Conclusion: Striking a Balance Between Prevention and Protection

Rule 86A of the CGST Rules was introduced as a necessary measure to curb fraudulent ITC claims, but its implementation has raised significant legal and procedural concerns. While the rule empowers authorities to block ITC in cases of suspected fraud, judicial pronouncements have repeatedly emphasized that this power must be exercised judiciously, with due process and adherence to clear safeguards. Courts have ruled that ITC blocking cannot be arbitrary, must be based on credible evidence, and cannot exceed the statutory period of one year.

Additionally, the issue of "negative blocking" has been decisively addressed—ITC can only be restricted to the extent available in the electronic credit ledger, not beyond. These rulings reinforce the principle that while revenue protection is important, taxpayers' rights cannot be trampled upon in the process.

As litigation around Rule 86A continues to evolve, it is evident that stricter guidelines and procedural safeguards are necessary to prevent misuse.

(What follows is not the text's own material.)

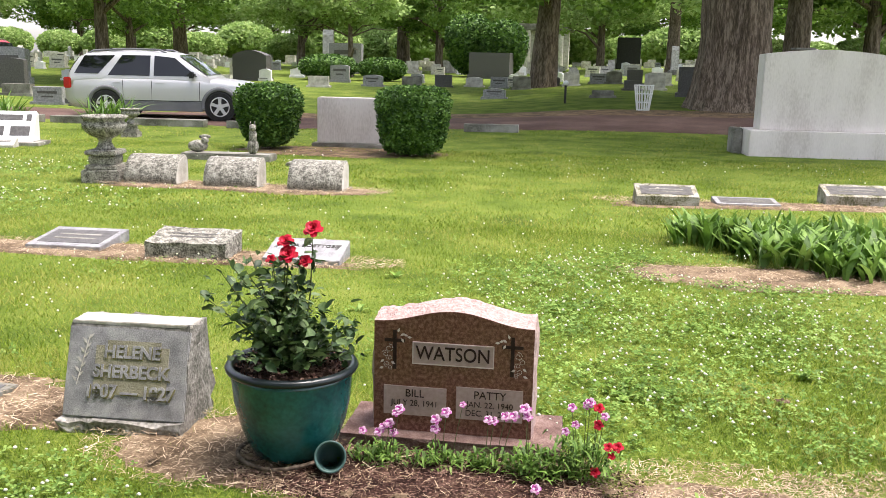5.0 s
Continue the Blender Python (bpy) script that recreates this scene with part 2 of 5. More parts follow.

Until then, taxpayers must remain vigilant, challenge arbitrary ITC blocking, and ensure that authorities adhere to legal principles before restricting their working capital. The balance between preventing fraud and protecting genuine businesses must not be tilted disproportionately in favor of unchecked administrative discretion.

Disclaimer: The information given in this article is solely for purpose of understanding the law. It is completely based on the interpretation of the author and cannot be constituted as a legal advise, the author of this article and Lawcrux team is not responsible for any legal issues if arises on the basis of the interpretation given above.